Fortunately for Canada, Andrew Wiggins is coming. The phenom should fit in perfectly at the small forward spot and provide the scoring and one-on-one ability that was so lacking this summer. Until Wiggins is in uniform, however, the wing positions will remain an open question.
The worst part of what happened in Venezuela is that it screws up what should have been a natural progression, beginning with the 2014 World Cup and culminating at the 2020 Olympics when Canada's young core will be entering their primes and dreams of a podium finish should be entirely realistic. Yesterday's result doesn't ruin that plan by any means, but it does delay Canada's ascent in world basketball. This summer saw an unprecedented level of positive media coverage surrounding the men's national team; failing to qualify for the World Cup will probably spark some media angst.
Most importantly, though, it's a missed opportunity to gain valuable experience for a group of players who have barely played with each other. Next summer's World Cup would have been the first chance to see Canada's roster at close to full strength and to miss out on that is an unquestioned step back, for players and fans alike. It's been a long time since Canada has been a true contender at an international event and many fans were thrilled at the prospect of watching Wiggins, Bennett, Thompson, Nicholson, Joseph and Olynyk make their mark on the world stage. Two more years is a long time to wait to see that dream come true, but that's the harsh reality.
Speaking to reporters after the Argentina game, Triano cited his team's lack of experience as the deciding factor in the disappointing finish. That was part of it, but to ignore other factors will hide just how badly Canada stumbled.
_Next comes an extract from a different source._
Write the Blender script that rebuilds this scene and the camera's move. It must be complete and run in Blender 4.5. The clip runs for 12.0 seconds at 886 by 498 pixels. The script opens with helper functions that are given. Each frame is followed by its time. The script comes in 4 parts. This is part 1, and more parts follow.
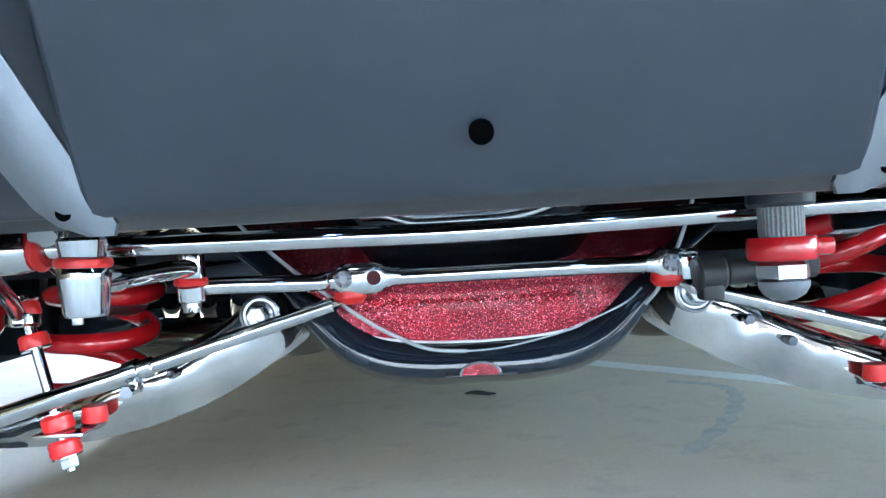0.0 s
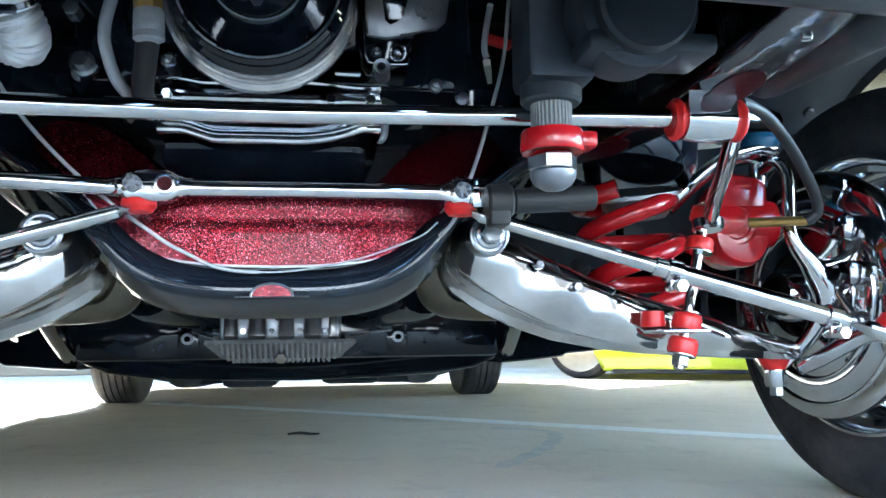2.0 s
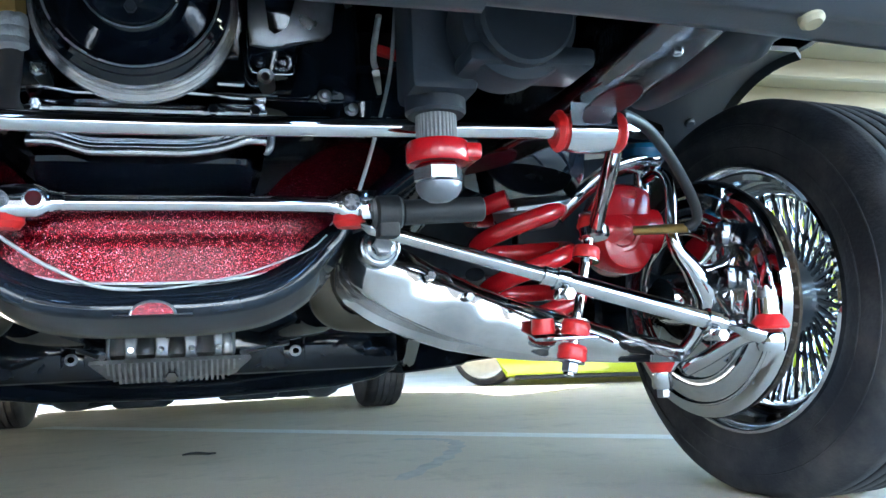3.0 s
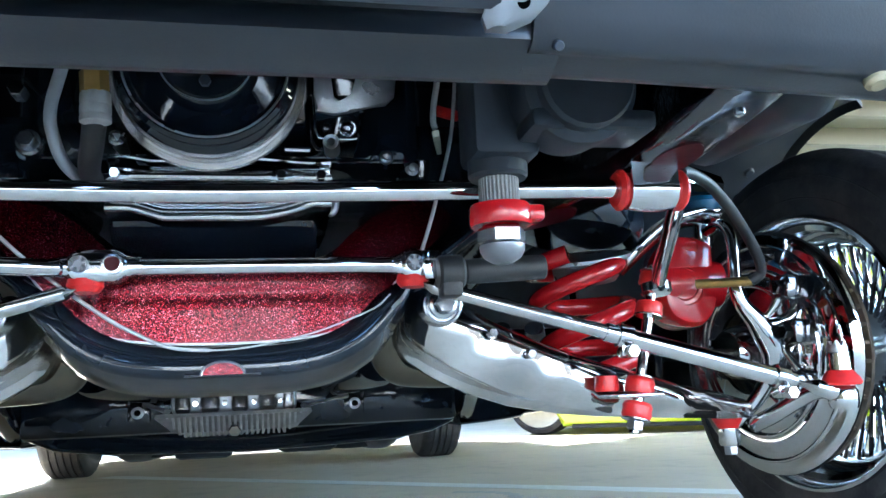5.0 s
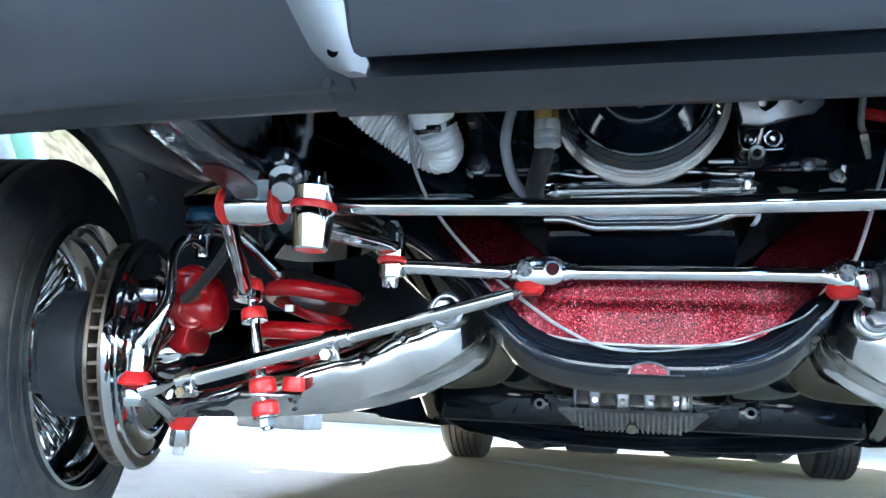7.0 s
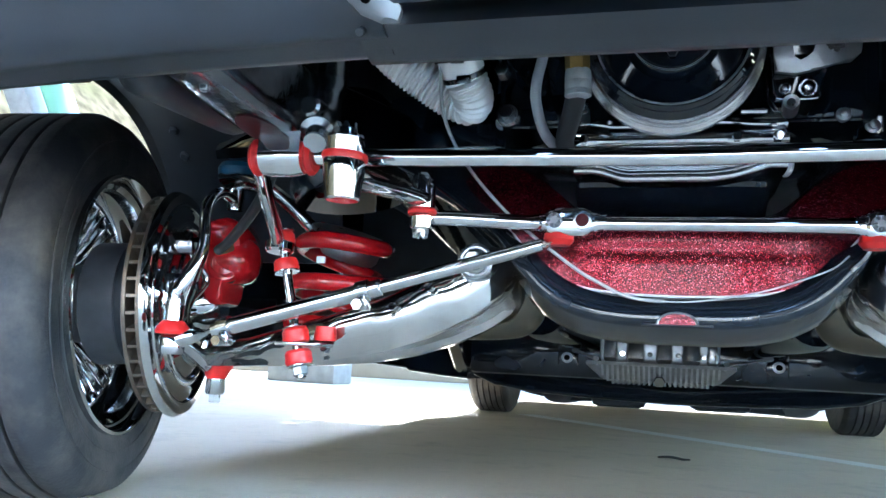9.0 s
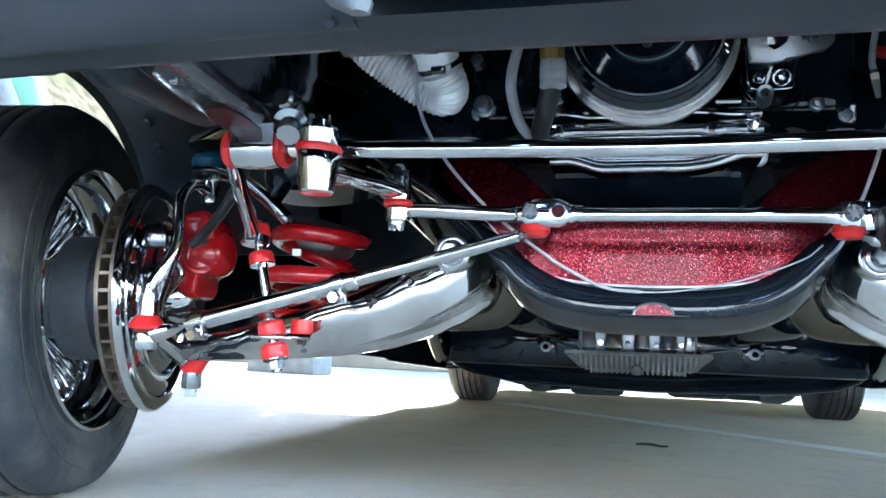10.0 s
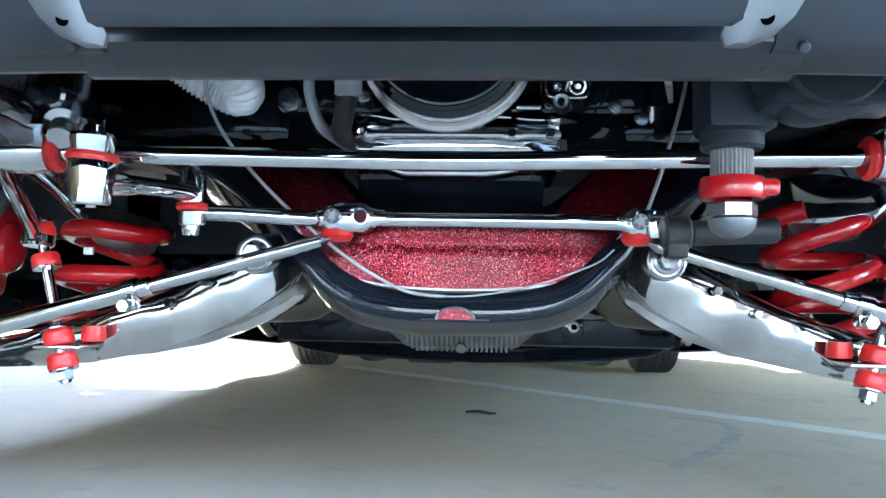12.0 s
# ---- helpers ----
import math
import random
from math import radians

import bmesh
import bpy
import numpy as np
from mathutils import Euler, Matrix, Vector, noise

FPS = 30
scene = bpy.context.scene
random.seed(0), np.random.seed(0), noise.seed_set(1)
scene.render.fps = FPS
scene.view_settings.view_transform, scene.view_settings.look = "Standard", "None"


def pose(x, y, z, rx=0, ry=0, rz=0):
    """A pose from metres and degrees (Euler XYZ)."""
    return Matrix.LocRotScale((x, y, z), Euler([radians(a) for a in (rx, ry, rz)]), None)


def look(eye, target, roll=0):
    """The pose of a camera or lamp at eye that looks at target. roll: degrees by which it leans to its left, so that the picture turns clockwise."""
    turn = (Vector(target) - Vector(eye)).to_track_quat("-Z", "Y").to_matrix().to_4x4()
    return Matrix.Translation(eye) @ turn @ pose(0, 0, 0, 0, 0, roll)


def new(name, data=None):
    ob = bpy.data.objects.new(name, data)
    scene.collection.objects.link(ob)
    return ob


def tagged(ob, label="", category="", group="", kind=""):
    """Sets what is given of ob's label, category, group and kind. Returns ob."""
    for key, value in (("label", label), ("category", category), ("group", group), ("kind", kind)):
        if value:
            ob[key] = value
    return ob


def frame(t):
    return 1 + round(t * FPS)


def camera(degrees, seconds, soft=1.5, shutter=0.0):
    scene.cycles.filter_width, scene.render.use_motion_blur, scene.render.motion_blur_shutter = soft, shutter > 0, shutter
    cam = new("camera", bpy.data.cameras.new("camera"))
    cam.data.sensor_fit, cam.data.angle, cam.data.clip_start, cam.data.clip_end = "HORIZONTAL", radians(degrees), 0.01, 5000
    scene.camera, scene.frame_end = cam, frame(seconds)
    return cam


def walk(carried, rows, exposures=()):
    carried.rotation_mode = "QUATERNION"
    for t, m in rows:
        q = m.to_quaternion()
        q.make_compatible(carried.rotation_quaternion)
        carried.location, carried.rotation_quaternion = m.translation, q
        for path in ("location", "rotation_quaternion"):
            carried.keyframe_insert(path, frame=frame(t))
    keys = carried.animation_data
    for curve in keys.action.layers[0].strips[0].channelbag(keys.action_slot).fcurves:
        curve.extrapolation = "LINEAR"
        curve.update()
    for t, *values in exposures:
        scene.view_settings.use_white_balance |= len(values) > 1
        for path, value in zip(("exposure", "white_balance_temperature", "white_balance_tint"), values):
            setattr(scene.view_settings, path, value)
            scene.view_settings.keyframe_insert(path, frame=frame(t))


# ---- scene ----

The only way to gain experience is to play in high profile games and tournaments; unfortunately for Canada, that likely won't happen again until Olympic qualifiers in the summer of 2015.
It's a disappointing step back for a program that seemed primed for nothing but success only a few short days ago. Canada will be back, and stronger than before, but the memories of Venezuela will sting for a long while to come.